Outside of 3d games Trio3Ds did their job and S3 was holding significant market share thanks to them. The addition of subtractive blending is nice but insufficient. S3 dragged Virge into times with no tolerance for lack of multiplicative alpha blending and such low performance. Since some gamers could not avoid Trio3D, it did not help with company reputation among them. First Trio3D is a mess of incompatibilities, 3d drivers are just unfinished. Trio3D/2X gives better impression, far from perfect, but has some "cool" factor as Virge architecture most compatible with benchmarks past 90's. Good for geeks, but completely out of place in 1999. Weren't Savages cheep enough?

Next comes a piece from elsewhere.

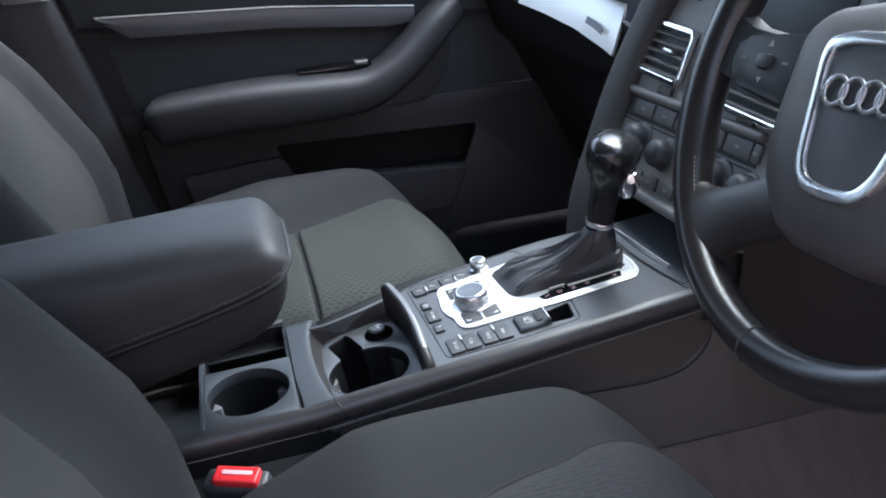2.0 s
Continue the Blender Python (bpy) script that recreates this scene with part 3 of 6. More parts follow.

First Trio3D could cut a bit of time waiting for August until Savage3D was ready in August. It was an adequate budget 3D chip, but corporate world might respond better to continuation of Trio line rather than product clearly made for games. Savage suffered from poor drivers as well, but it was the right path. Version MX/IX with memory in single package with chip reduced power draw and cost, helping integration to motherboards. In spring 1999 S3 came with Savage4 and considering what it was, it showed quite a muscle and was actually selling well. For the second half of the year S3 aimed even higher with their first dual pipeline architecture with Transform and Lighting unit. But new hope quickly vanished when Savage 2000 failed performance expectations and the TnL unit turned out defected. At this low point VIA, big partner still in need of integrated graphics, moved in for acquisition. S3 went through restructuring which probably delayed following Savage XP chip too much. It was essentially only updated Savage 2000 done right and was recalled at the last moment in April 2002. Next high performance architecture was coming on schedule and that was DeltaChrome S8. However, despite strong specifications there was a widening gap between the efficiency of S3 and two biggest competitors. Chrome series continued with less ambitious chips, their few highlights being low power consumption and HTPC value. While S3 lives till today, owned by HTC, they have remained silent since 2010 and nobody really believes they could ever make it back.